O cinema é uma bolha privilegiada, carrega em si o artifício da sua própria criação e é verdade que os filmes sobre o cinema, que podem ter um lado ligeiramente meta, assim podem chegar à verdade estranhamente por estradas secundárias. Acho que há uma verdade neste filme, mas não vem do facto de Catherine Deneuve se chamar Catherine Deneuve.
Enquanto cineasta, Christophe Honoré afirma-se como um realizador de filmes de autor, sente essa responsabilidade:
Temos bastante sorte em França, apesar de tudo, porque este tipo de filmes tem público, mesmo que seja um público cada vez mais raro e mais velho, mas ainda há muita gente que vai ao cinema ver filmes de autor.
Há uma atração por filmes que são as duas coisas, porque continua a ser uma comédia, mas joga também com uma ideia de cinema que não é partilhada por todos os espectadores e eu sabia disso.
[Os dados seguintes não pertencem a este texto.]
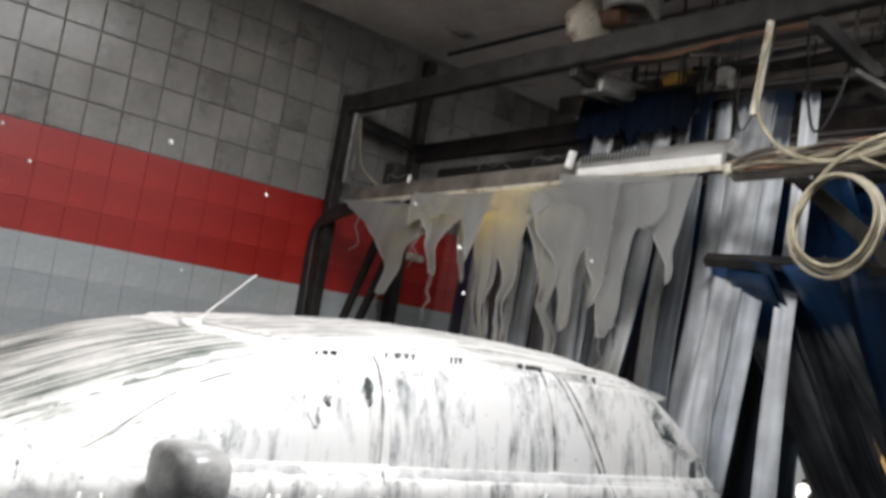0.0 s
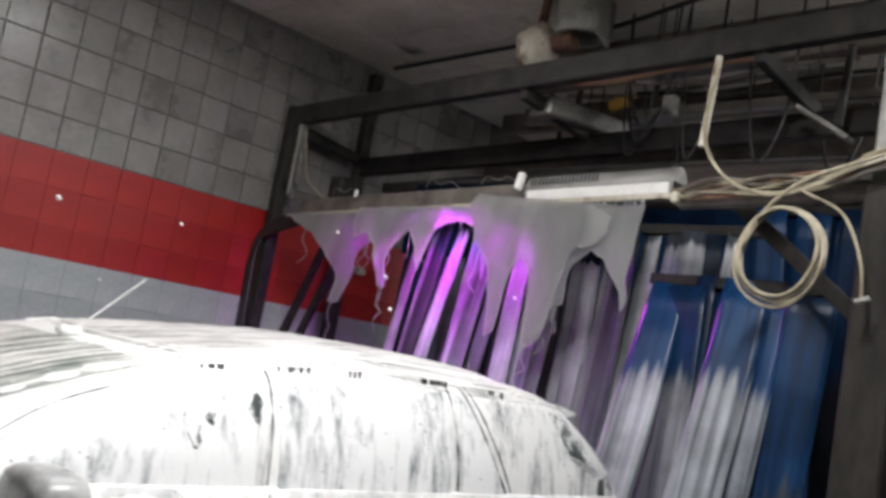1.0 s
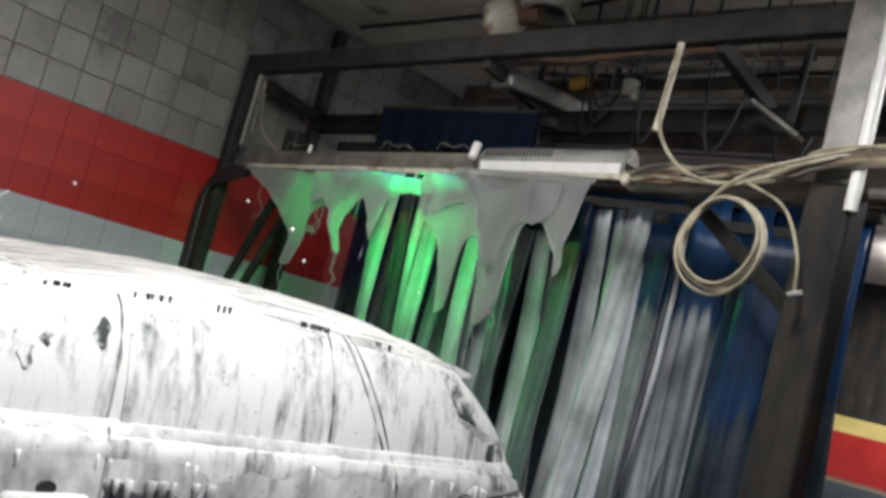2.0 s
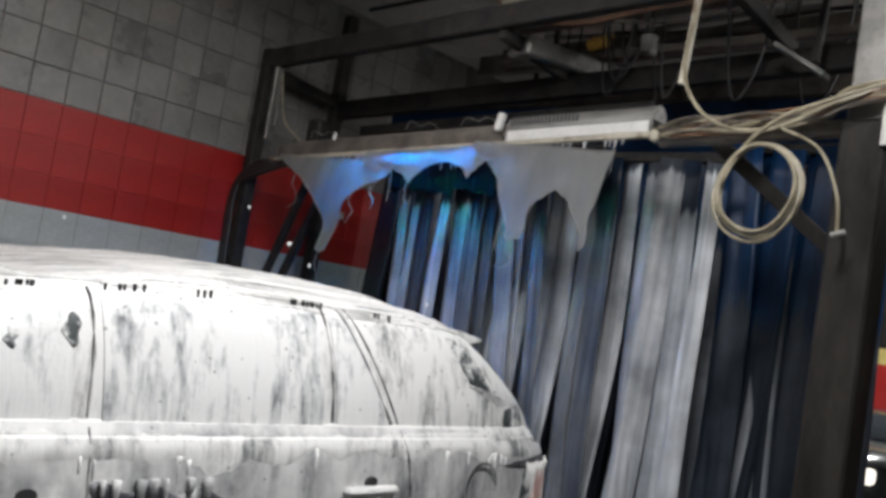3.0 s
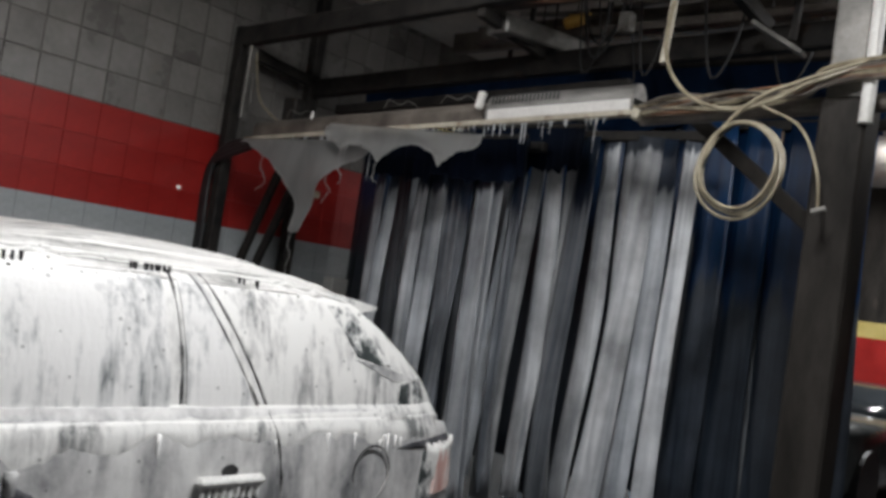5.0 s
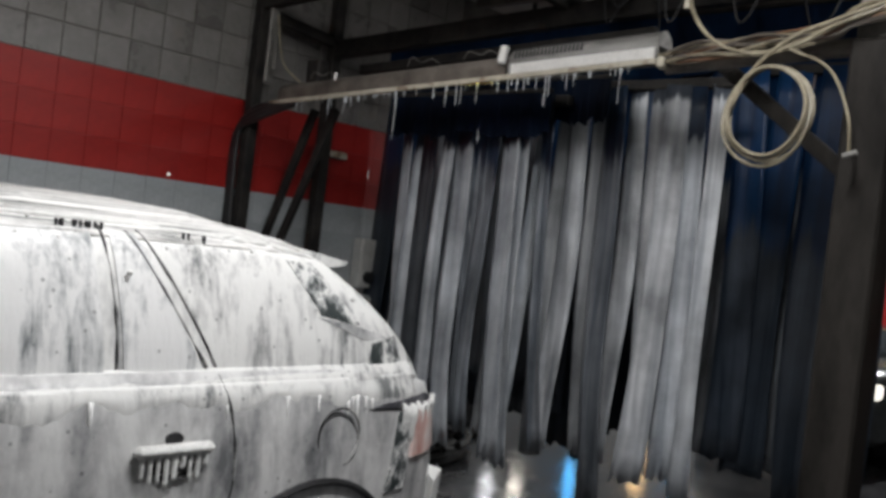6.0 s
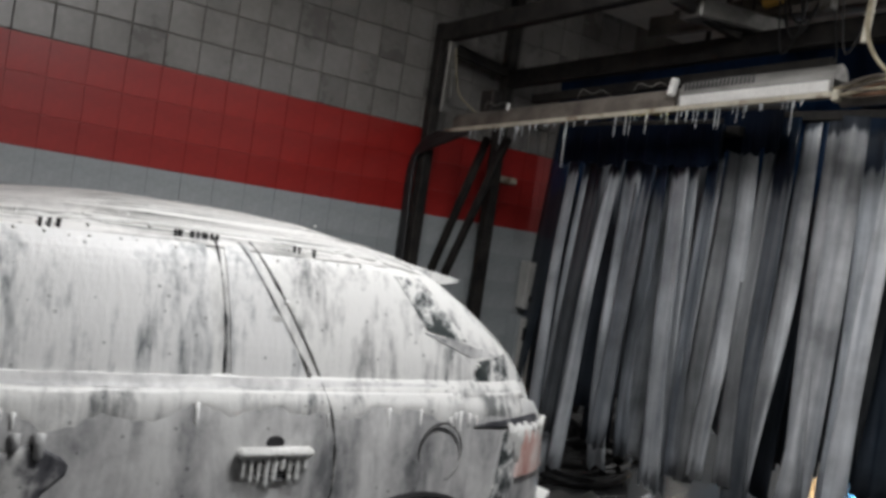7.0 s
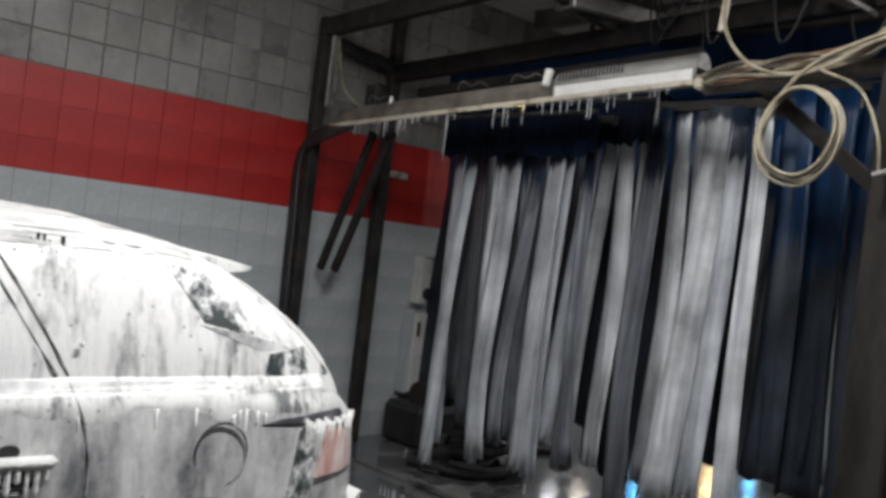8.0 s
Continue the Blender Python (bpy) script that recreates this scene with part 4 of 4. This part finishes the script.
# ---------------------------------------------------------------- far end of the bay
def next_car():
    c = empty("waiting_car", pose(7.2, -2.1, 0), "dark parked car waiting behind the curtains", "car")
    body = [(-1.3, 0.6, 0.62, 0.25), (-1.15, 0.78, 0.74, 0.2), (-0.3, 0.84, 0.78, 0.2), (0.3, 0.85, 0.80, 0.2), (2.4, 0.85, 0.80, 0.2), (2.8, 0.7, 0.75, 0.25)]
    part("body", loft(bmesh.new(), [body_ring(*b) for b in body]), M_PAINT, c, smooth=True)
    cabin = [(0.74, 0.15, 2.6, 0.78), (0.92, 0.55, 2.45, 0.72), (1.04, 0.95, 2.2, 0.64), (1.08, 1.2, 2.0, 0.5)]
    rings = []
    for z, xf, xr, hw in cabin:
        rings.append([((xf + xr) / 2 + (xr - xf) / 2 * math.copysign(abs(math.cos(a)) ** 0.35, math.cos(a)), hw * math.copysign(abs(math.sin(a)) ** 0.4, math.sin(a)), z) for a in np.linspace(0, 2 * math.pi, 40, endpoint=False)])
    part("cabin", loft(bmesh.new(), rings), M_GLASS, c, smooth=True)
    for s in (-1, 1):
        part("headlight", box(bmesh.new(), -1.26, -1.12, s * 0.62 - 0.12, s * 0.62 + 0.12, 0.58, 0.70, 0.02), glow("lit_headlight", (1, 0.95, 0.85), 1.6), c, "lit headlight")
        for wx in (-0.7, 1.9):
            part("wheel", cyl(bmesh.new(), (wx, s * 0.66, 0.3), (wx, s * 0.84, 0.3), 0.3, 22), M_RUBBER, c)


next_car()


def far_lights():
    spec = ((4.75, 0.72, 0.10, 0.10, (0.95, 0.97, 1.0), "white"), (5.16, 0.78, 0.12, 0.08, (1.0, 0.93, 0.82), "warm white"), (6.04, 0.66, 0.03, 0.34, (0.1, 0.5, 1.0), "blue"), (7.38, 0.74, 0.20, 0.09, (1.0, 0.66, 0.32), "amber"), (8.3, 0.66, 0.04, 0.34, (0.12, 0.52, 1.0), "blue"), (9.5, 0.75, 0.2, 0.14, (0.95, 0.97, 1.0), "white"))
    for x, z, w, h, col, nm in spec:
        a = empty("wall_light", pose(x, 0, z), f"{nm} light box on the wall above the wet floor", "lamp", "wall lights")
        part("housing", box(bmesh.new(), -w / 2 - 0.02, w / 2 + 0.02, -0.05, -0.001, -0.02, h + 0.02, 0.006), M_STEEL, a)
        part("lens", box(bmesh.new(), -w / 2, w / 2, -0.065, -0.052, 0, h, 0.004), glow("low_light", col, 42.0), a)


far_lights()


# ---------------------------------------------------------------- wall tiles, last
def tile_mesh(name, w, h, mat):
    bm = bmesh.new()
    x, z, y0, y1 = w / 2, h / 2, 0.0052, 0.0
    b = 0.003 if mat is M_TILE else 0.001
    front = [bm.verts.new(p) for p in ((-x + b, y1, -z + b), (x - b, y1, -z + b), (x - b, y1, z - b), (-x + b, y1, z - b))]
    back = [bm.verts.new(p) for p in ((-x, y0, -z), (x, y0, -z), (x, y0, z), (-x, y0, z))]
    bm.faces.new(front)
    for k in range(4):
        bm.faces.new((front[k], back[k], back[(k + 1) % 4], front[(k + 1) % 4]))
    me = bpy.data.meshes.new(name)
    bmesh.ops.recalc_face_normals(bm, faces=bm.faces)
    bm.to_mesh(me)
    bm.free()
    me.materials.append(mat)
    return me


def tiles():
    rnd = random.Random(5)

    def lay(name, rows, cols, mat, gap, rough):
        cache = {}
        for z0, z1 in rows:
            h = round(z1 - z0, 4)
            if h not in cache:
                cache[h] = tile_mesh(name, TILE - gap, h - gap, mat)
            for k in cols:
                ob = new(name, cache[h])
                ob.parent = WALL
                ob.matrix_basis = pose(TILE * (k + 0.5), -rnd.random() * rough * 0.002, (z0 + z1) / 2, rnd.uniform(-1, 1) * rough * 0.35, 0, rnd.uniform(-1, 1) * rough * 0.35)

    up = [(BAND1, BAND1 + 0.19)] + [(BAND1 + 0.19 + TILE * i, min(ZC - 0.002, BAND1 + 0.19 + TILE * (i + 1))) for i in range(6)]
    lay("tile", up, range(-13, 19), M_TILE, 0.0055, 1.0)
    lay("red_tile", [(BAND0, BAND0 + 0.18), (BAND0 + 0.18, BAND0 + 0.38), (BAND0 + 0.38, BAND1)], range(-13, 19), M_RED, 0.0006, 0.08)
    lay("grey_tile", [(BAND0 - TILE * (i + 1), BAND0 - TILE * i) for i in range(7)], range(-13, 19), M_GREY, 0.0007, 0.10)


tiles()


# ---------------------------------------------------------------- what moves
def motions():
    half = [0.5 * i for i in range(17)]
    walk(CAR, [(t, pose(-CAR_V * t, -2.2, 0)) for t in half])
    # the curtains' headers are tossed up and down at first, then rest
    middle = [(0, 2.78, 5), (0.1, 2.74, 3), (0.3, 2.52, -6), (0.5, 2.30, -8), (0.8, 2.22, -3), (1.2, 2.25, 2), (2.0, 2.27, 0), (3.3, 2.29, 1), (4.2, 2.29, -1), (5.3, 2.28, 1), (6.5, 2.29, 0), (8.0, 2.28, 0)]
    left = [(0, 2.23, 0), (0.5, 2.25, 3), (0.8, 2.30, 5), (1.0, 2.38, 6), (1.3, 2.60, 4), (1.6, 2.64, 0), (2.0, 2.62, -2), (2.4, 2.46, -5), (2.9, 2.25, -3), (3.4, 2.21, 0), (4.2, 2.20, 2), (5.3, 2.19, 0), (6.5, 2.19, 1), (8.0, 2.19, 0)]
    right = [(0, 2.12, 1.92, -46), (0.15, 2.11, 1.96, -50), (0.3, 2.10, 2.00, -46), (0.5, 2.10, 2.03, -34), (0.75, 2.12, 2.03, -12), (1.0, 2.13, 1.96, 3), (1.3, 2.15, 2.05, 5), (1.6, 2.20, 2.16, 2), (2.0, 2.30, 2.22, -3), (2.6, 2.62, 2.30, -2), (3.3, 2.94, 2.36, 0), (4.2, 2.95, 2.35, 2), (5.3, 2.95, 2.35, 0), (6.5, 2.95, 2.36, -1), (8.0, 2.95, 2.35, 0)]
    walk(MIDDLE, [(t, pose(2.31, 0, z, 0, a, 0)) for t, z, a in middle])
    walk(BACK, [(t, pose(3.05, 0, z)) for t, z in ((0, 2.46), (1.0, 2.47), (2.2, 2.46), (2.7, 2.62), (3.2, 2.78), (3.5, 2.80), (5.0, 2.80), (8.0, 2.79))])
    walk(SIDE, [(t, pose(2.80, 0, 2.45, 0, a, 0)) for t, a in ((0, -38), (0.25, -40), (0.5, -34), (0.8, -18), (1.1, -4), (1.4, 3), (1.8, -1), (2.4, 0), (8.0, 0))])
    walk(LEFT, [(t, pose(2.16, 0, z, 0, a, 0)) for t, z, a in left])
    walk(RIGHT, [(t, pose(x, 0, z, 0, a, 0)) for t, x, z, a in right])
    for s, (x, y, z), a0, b0, ph, yy in STRIPS:
        rows = []
        wild = 7.0 if s.parent is RIGHT else 2.2 if s.parent in (LEFT, MIDDLE) else 1.0
        for t in half:
            w = 1 + (wild - 1) * max(0, 1 - t / (1.7 if wild > 3 else 3.0))
            sway = 1.8 * w * math.sin(1.9 * t + 0.6 * yy + 0.3 * ph) + 0.9 * w * math.sin(3.1 * t + ph)
            rows.append((t, pose(x, y, z, b0 + 1.0 * min(w, 3) * math.sin(2.3 * t + ph), a0 * 0.6 + sway, 13 * math.sin(3 * ph) + 3 * math.sin(1.4 * t + ph))))
        walk(s, rows)
    # sheets of foam pour, sway and at last tear off and drop
    for ob, seed, y, end, rest in FILMS:
        rows, x0, z0 = [], GX - 0.075, 2.115 + lift(y)
        for t in sorted({0.25 * i for i in range(33)} | {end, end + 0.1, end + 0.2, end + 0.35, end + 0.45}):
            if t <= end:
                z = z0 - 0.02 * (1 + math.sin(2.7 * t + seed * 1.3))
                rows.append((t, pose(x0 - 0.006 * seed, y + 0.04 * math.sin(1.1 * t + seed), z, 3 * math.sin(2.1 * t + 2 * seed), 4 * math.sin(1.6 * t + seed), 3 * math.sin(1.3 * t + seed))))
                continue
            f = min(1.0, (t - end) / 0.45)
            if rest == "floor":
                rows.append((t, pose(x0 + 0.32 * f, y, z0 + (0.014 + 0.004 * seed - z0) * f * f, 0, -87 * f, 0)))
            else:
                rows.append((t, pose(x0 - 0.10 * f, y + 1.22 * f, z0 + (0.03 - z0) * f * f, 0, 88 * min(1, 1.4 * f), 0)))
        walk(ob, rows)
    # turning the added drum makes the light change colour
    walk(DRUM, [(t, pose(GX + 0.005, -1.62, 2.165 + lift(-1.62), 0, a, 0)) for t, a in
                ((0, -20), (0.1, -4), (0.30, 4), (0.42, 26), (0.70, 34), (0.82, 56), (1.10, 64), (1.25, 86), (1.45, 94), (1.55, 116), (1.85, 124), (1.95, 146), (2.25, 154), (2.8, 170), (3.2, 178), (3.35, 184), (3.5, 206), (3.78, 214), (3.95, 236), (4.08, 244), (4.25, 290), (4.5, 300), (6.0, 300), (8.0, 300))])
    for ob, (x, y, z), ph, v in FLECKS:
        if v > 0:
            walk(ob, [(t, pose(x - 0.15 * t + 0.05 * math.sin(t + ph), y + 0.06 * math.sin(0.8 * t + ph), z - v * t + 0.05 * math.sin(1.3 * t + ph), 20 * t, 0, 10 * t)) for t in [float(i) for i in range(9)]])
        else:
            t0 = -v
            rows = [(0.0, pose(x, y, z)), (max(0.02, t0), pose(x, y, z))]
            rows += [(t0 + s, pose(x, y, max(0.03, z - 4.9 * s * s))) for s in (0.15, 0.3, 0.45, 0.62) if t0 + s < 7.95]
            rows.append((8.0, pose(x, y, rows[-1][1].translation.z if rows[-1][0] > 7.3 else 0.03)))
            walk(ob, rows)


motions()
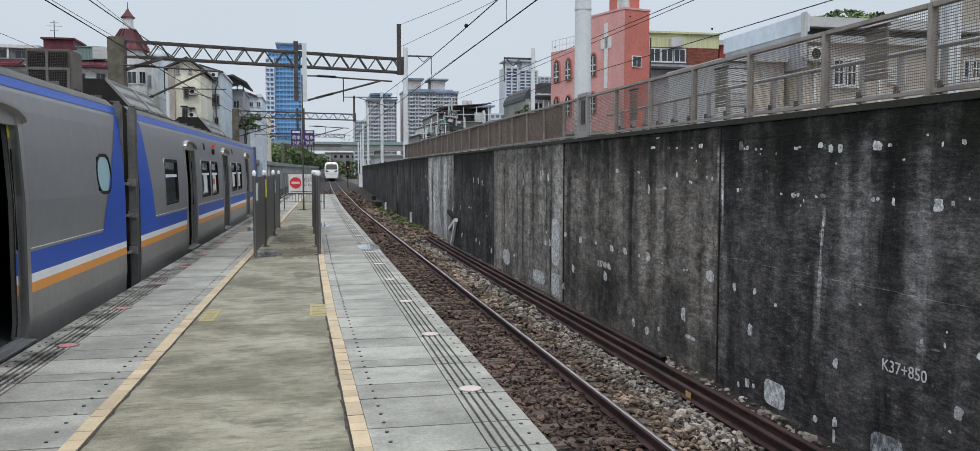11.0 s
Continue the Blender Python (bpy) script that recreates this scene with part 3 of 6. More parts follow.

Penso que faz parte da responsabilidade dos cineastas de hoje assumir a questão da transmissão, em particular uma transmissão cinéfila.
Se agirmos como se os nossos filmes de hoje não estivessem ligados aos filmes do passado, se agirmos como se não houvesse uma história do cinema enquanto cineastas, então sinto que realmente nesse ponto não compreendemos nada.